Pain Is Not Punishment — It Is Initiation

 

From a soul perspective, pain often arrives as initiation.

 

Not because suffering is “good,” but because it forces growth, depth, and awareness in ways comfort rarely does.

 

Pain cracks the heart open.

And in that opening, we are given a choice:

 

Do we close it off to survive…

or do we keep it open to love more fiercely?

 

Both choices are understandable.

Only one leads to healing.

 

And neither path is morally superior — one is simply more conscious.

 

 

Choosing Love After Pain Is an Act of Rebellion

 

In a world that teaches us to retaliate, compete, and harden, choosing compassion is radical.

 

Choosing to protect instead of punish is powerful.

 

Choosing to heal instead of dominate is revolutionary.

 

And that is why true heroes are rarely celebrated in loud ways.

Their victories happen internally first.

 

They win wars no one else sees.

They conquer patterns instead of people.

They master themselves instead of controlling others.

 

And spiritually, there is no higher victory than that.

 

 

You Are Not Defined by What Hurt You

 

If there is one truth I hope you take from this, it is this:

 

Your pain does not get to decide your destiny.

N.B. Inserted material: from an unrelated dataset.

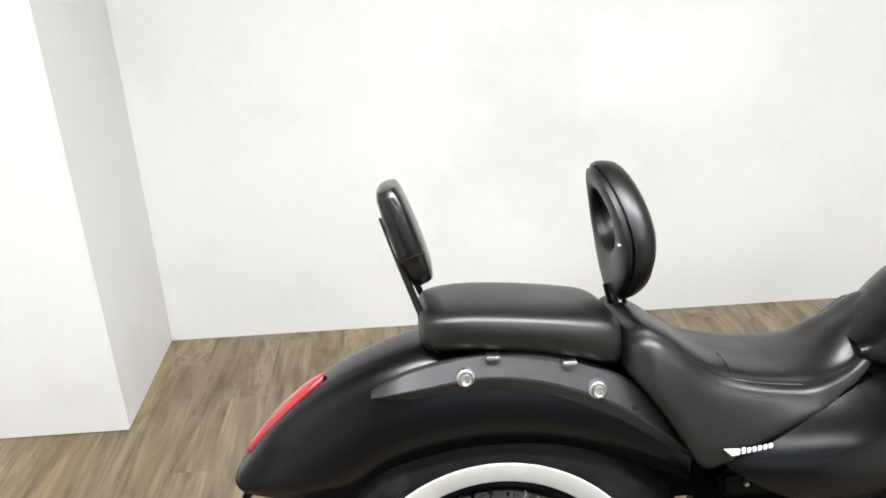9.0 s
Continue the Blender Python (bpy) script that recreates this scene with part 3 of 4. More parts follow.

Your trauma does not get to dictate your character.

Your past does not get to write your future.

 

What defines you is not what happened to you —

it is what you choose to become because of it.

 

And choosing to protect life, love, and innocence after being hurt…

that is not weakness.

 

That is soul strength.

 

That is hero energy.

 

And it is far more common among quiet, healing hearts than the world ever teaches us to see.